Key limitations of current GenAI include poor attribution accuracy, difficulty with complex malware analysis, inconsistencies in output (even with the same prompt), and a tendency to hallucinate or invent information. It also struggles to reliably follow multi-step instructions.

Do not outsource your critical thinking or trust GenAI with sensitive internal data.

The speaker strongly advises against relying on GenAI for critical thinking or analysis. Furthermore, feeding proprietary or internal data into public commercial GenAI models is a significant security risk, as these models prioritize data extraction and are not designed for secure handling of sensitive information.

Commercial GenAI models are not incentivized for security or data privacy.

Publicly available GenAI models are built by companies incentivized to develop fast, gather data, and potentially break things. They are not typically run by security-focused individuals, and their operational motives may not align with secure data practices. Trusting them implicitly is risky.

GenAI can be a useful tool when used cautiously, with verification and specific training (like RAG).

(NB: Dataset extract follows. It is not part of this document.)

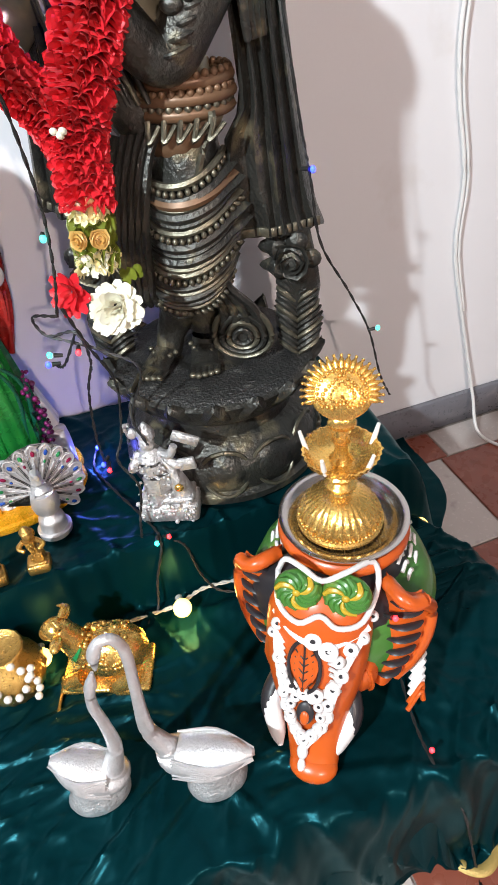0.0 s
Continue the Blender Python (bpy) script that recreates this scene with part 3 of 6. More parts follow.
def bronze_statue():
    m = Mesh()
    lotus_pedestal(m)
    # tall, narrow pedestal
    m.v = [(0.94 * x, 0.94 * y, z * 1.14) for x, y, z in m.v]
    standing = len(m.v)
    # feet and crossed legs
    foot(m, (-0.060, -0.070, 0.142), -18, BRONZE, 1.15)
    foot(m, (-0.008, -0.062, 0.142), 8, BRONZE, 1.15)
    m.tube([(-0.058, -0.060, 0.150), (-0.045, -0.050, 0.20), (0.005, -0.045, 0.29)], [0.017, 0.022, 0.034], BRONZE)
    m.tube([(-0.008, -0.052, 0.150), (-0.004, -0.045, 0.20), (0.0, -0.04, 0.29)], [0.017, 0.022, 0.034], BRONZE)
    m.beads([(-0.078, -0.07, 0.168), (-0.062, -0.09, 0.163), (-0.043, -0.078, 0.166)], 0.004, BRONZE_LIGHT)
    m.beads([(-0.026, -0.06, 0.168), (-0.008, -0.08, 0.163), (0.010, -0.066, 0.166)], 0.004, BRONZE_LIGHT)
    # hips and draped skirt with hanging folds
    m.tube([(0.018, -0.045, 0.44), (0.020, -0.046, 0.40), (0.014, -0.050, 0.345), (0.002, -0.052, 0.295), (-0.006, -0.05, 0.262)],
           [0.040, 0.050, 0.058, 0.057, 0.044], BRONZE, seg=28, steps=6, flat=0.86, folds=14, depth=0.03)
    for k in range(10):
        z = 0.424 - k * 0.0145
        cx = np.interp(z, (0.28, 0.345, 0.40, 0.44), (0.000, 0.014, 0.020, 0.018))
        a = np.interp(z, (0.27, 0.30, 0.345, 0.40, 0.44), (0.052, 0.058, 0.059, 0.051, 0.041)) + 0.002
        main = k % 3 == 0
        pts = wrap_swag(m, cx, -0.050, a + 0.003, a * 0.94 + 0.003, z, 0.016 + 0.0012 * k, 0.0040 if main else 0.0060, BRONZE_LIGHT if main else BRONZE, lean=0.006)
        if main:
            m.beads([np.array(q) + (0, -0.003, -0.0075) for q in pts], 0.0042, BRONZE_LIGHT, seg=8, rings=5)
        else:
            wrap_swag(m, cx, -0.051, a + 0.003, a * 0.94 + 0.003, z - 0.0075, 0.017 + 0.0012 * k, 0.0030, BRONZE_LIGHT if k % 2 else BRONZE, lean=0.006)
    wrap_swag(m, 0.020, -0.052, 0.054, 0.051, 0.402, 0.012, 0.0055, BRONZE_WARM, lean=0.004)
    swag(m, (-0.060, -0.055, 0.268), (0.040, -0.045, 0.292), 0.022, 0.007, BRONZE, bulge=0.055)
    m.beads(swag(m, (-0.062, -0.055, 0.262), (0.038, -0.045, 0.284), 0.022, 0.004, BRONZE, bulge=0.056), 0.004, BRONZE_LIGHT)
    # sash tails hanging beside the legs
    for k in range(7):
        x = -0.092 + 0.0085 * k
        m.tube([(x + 0.035, -0.085, 0.455), (x + 0.014, -0.105, 0.38), (x, -0.100, 0.30 - 0.006 * (k % 3)), (x - 0.004, -0.092, 0.262)],
               [0.005, 0.006, 0.0065, 0.004], BRONZE, seg=7)
    for k in range(4):
        m.tube([(0.028 + k * 0.008, -0.080, 0.30), (0.030 + k * 0.011, -0.078, 0.25), (0.024 + k * 0.017, -0.074, 0.205)], [0.006, 0.007, 0.005], BRONZE, seg=7)
    # looped end of the sash
    m.ball((0.048, -0.066, 0.196), (0.037, 0.012, 0.048), BRONZE, seg=18, rings=10)
    for s in (1.0, 0.74, 0.5, 0.27):
        pts = []
        for k in range(15):
            a = 2 * math.pi * k / 14
            pts.append((0.048 + 0.037 * s * math.sin(a), -0.076 - 0.006 * (1 - s), 0.190 + 0.046 * s * (-math.cos(a) * (1.15 if math.cos(a) < 0 else 0.8))))
        m.tube(pts, 0.0042, BRONZE_LIGHT if s in (1.0, 0.5) else BRONZE, seg=7, steps=2)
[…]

When used as a tool, GenAI can assist with certain tasks like summarization or providing definitions. However, outputs must be diligently checked against known good sources. While Retrieval-Augmented Generation (RAG) can enhance accuracy, setting it up requires significant expertise. Users must always demand sources for AI-generated information.

Homework assignment: Compare GenAI outputs over time and with varying temperature settings.

Attendees are given a homework assignment: use a GenAI tool for summarization multiple times on the same text and compare the outputs. They are also encouraged to experiment with 'temperature' settings (controlling randomness) to see how it affects accuracy and output variation. This highlights GenAI's inconsistency.